_Given task_
Give back, unchanged, the line with "Continue the Blender", the line with "0.0005, -0.015, 0.10))", and every line between them, and no other line.
• • • • •
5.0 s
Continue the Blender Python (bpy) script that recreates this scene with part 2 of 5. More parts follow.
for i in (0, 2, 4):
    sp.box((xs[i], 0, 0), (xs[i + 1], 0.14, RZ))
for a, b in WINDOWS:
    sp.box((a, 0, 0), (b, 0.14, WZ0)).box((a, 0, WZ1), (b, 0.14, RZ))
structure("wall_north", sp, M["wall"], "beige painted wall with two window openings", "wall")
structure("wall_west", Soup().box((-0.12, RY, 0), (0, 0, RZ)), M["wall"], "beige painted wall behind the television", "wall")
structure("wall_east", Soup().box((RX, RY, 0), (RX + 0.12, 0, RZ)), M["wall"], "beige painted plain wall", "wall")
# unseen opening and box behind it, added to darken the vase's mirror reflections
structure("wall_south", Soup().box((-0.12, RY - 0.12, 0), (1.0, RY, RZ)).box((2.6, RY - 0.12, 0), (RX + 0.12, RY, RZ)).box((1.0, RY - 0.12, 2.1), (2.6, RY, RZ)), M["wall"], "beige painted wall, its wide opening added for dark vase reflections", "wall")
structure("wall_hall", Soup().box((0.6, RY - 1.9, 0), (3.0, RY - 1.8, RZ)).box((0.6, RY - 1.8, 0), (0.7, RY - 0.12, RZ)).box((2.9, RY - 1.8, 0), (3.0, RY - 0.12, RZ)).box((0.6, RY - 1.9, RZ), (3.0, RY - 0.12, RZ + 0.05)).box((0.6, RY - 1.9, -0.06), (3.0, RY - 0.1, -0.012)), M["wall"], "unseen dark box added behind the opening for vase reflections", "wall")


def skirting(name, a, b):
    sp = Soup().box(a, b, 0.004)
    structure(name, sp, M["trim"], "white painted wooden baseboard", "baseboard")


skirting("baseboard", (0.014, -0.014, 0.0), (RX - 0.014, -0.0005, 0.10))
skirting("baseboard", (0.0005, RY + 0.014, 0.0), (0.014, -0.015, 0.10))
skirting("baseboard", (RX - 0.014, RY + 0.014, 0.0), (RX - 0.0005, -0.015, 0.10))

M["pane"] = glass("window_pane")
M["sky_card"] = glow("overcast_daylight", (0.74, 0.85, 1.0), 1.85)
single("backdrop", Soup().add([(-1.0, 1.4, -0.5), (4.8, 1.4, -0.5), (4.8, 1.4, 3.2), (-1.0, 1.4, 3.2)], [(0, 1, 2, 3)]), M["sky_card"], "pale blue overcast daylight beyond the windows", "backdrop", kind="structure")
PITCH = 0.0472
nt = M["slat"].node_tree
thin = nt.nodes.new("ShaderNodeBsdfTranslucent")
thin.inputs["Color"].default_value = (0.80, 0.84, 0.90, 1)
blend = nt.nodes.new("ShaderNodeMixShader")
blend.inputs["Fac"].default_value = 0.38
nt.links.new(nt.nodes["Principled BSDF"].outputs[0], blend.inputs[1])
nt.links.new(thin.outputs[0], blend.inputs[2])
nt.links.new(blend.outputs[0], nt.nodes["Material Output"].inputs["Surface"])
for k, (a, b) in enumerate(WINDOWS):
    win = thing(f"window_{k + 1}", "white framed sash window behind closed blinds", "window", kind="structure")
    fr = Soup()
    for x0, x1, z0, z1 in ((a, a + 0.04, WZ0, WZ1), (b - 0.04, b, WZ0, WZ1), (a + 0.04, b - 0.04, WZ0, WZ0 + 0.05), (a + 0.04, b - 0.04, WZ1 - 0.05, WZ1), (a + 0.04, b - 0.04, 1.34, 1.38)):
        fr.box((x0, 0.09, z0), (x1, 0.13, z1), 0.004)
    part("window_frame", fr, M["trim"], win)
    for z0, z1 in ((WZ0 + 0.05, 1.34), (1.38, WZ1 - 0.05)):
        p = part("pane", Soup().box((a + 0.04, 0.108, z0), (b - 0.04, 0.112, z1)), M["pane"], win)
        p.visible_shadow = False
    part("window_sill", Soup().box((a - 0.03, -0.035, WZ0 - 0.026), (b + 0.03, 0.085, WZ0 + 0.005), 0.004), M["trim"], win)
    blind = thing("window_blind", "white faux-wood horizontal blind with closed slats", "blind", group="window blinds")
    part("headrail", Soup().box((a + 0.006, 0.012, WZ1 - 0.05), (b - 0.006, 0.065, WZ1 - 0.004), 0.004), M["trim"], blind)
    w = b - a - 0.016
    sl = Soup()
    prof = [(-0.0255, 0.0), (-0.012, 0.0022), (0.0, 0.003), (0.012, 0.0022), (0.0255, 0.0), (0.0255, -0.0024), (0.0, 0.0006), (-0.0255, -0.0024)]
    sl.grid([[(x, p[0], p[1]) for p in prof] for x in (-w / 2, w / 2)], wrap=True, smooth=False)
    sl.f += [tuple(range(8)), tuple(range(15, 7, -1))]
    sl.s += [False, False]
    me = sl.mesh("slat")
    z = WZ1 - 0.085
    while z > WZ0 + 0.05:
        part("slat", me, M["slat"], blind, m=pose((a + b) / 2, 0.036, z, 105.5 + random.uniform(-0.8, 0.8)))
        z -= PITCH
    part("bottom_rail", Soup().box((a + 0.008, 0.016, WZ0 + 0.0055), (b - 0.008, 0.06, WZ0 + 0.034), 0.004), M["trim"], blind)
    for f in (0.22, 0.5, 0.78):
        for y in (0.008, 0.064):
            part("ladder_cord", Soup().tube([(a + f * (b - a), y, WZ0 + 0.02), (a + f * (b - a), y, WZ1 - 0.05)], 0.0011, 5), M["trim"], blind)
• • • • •
_Complete response_
Continue the Blender Python (bpy) script that recreates this scene with part 2 of 5. More parts follow.
for i in (0, 2, 4):
    sp.box((xs[i], 0, 0), (xs[i + 1], 0.14, RZ))
for a, b in WINDOWS:
    sp.box((a, 0, 0), (b, 0.14, WZ0)).box((a, 0, WZ1), (b, 0.14, RZ))
structure("wall_north", sp, M["wall"], "beige painted wall with two window openings", "wall")
structure("wall_west", Soup().box((-0.12, RY, 0), (0, 0, RZ)), M["wall"], "beige painted wall behind the television", "wall")
structure("wall_east", Soup().box((RX, RY, 0), (RX + 0.12, 0, RZ)), M["wall"], "beige painted plain wall", "wall")
# unseen opening and box behind it, added to darken the vase's mirror reflections
structure("wall_south", Soup().box((-0.12, RY - 0.12, 0), (1.0, RY, RZ)).box((2.6, RY - 0.12, 0), (RX + 0.12, RY, RZ)).box((1.0, RY - 0.12, 2.1), (2.6, RY, RZ)), M["wall"], "beige painted wall, its wide opening added for dark vase reflections", "wall")
structure("wall_hall", Soup().box((0.6, RY - 1.9, 0), (3.0, RY - 1.8, RZ)).box((0.6, RY - 1.8, 0), (0.7, RY - 0.12, RZ)).box((2.9, RY - 1.8, 0), (3.0, RY - 0.12, RZ)).box((0.6, RY - 1.9, RZ), (3.0, RY - 0.12, RZ + 0.05)).box((0.6, RY - 1.9, -0.06), (3.0, RY - 0.1, -0.012)), M["wall"], "unseen dark box added behind the opening for vase reflections", "wall")


def skirting(name, a, b):
    sp = Soup().box(a, b, 0.004)
    structure(name, sp, M["trim"], "white painted wooden baseboard", "baseboard")


skirting("baseboard", (0.014, -0.014, 0.0), (RX - 0.014, -0.0005, 0.10))
skirting("baseboard", (0.0005, RY + 0.014, 0.0), (0.014, -0.015, 0.10))
skirting("baseboard", (RX - 0.014, RY + 0.014, 0.0), (RX - 0.0005, -0.015, 0.10))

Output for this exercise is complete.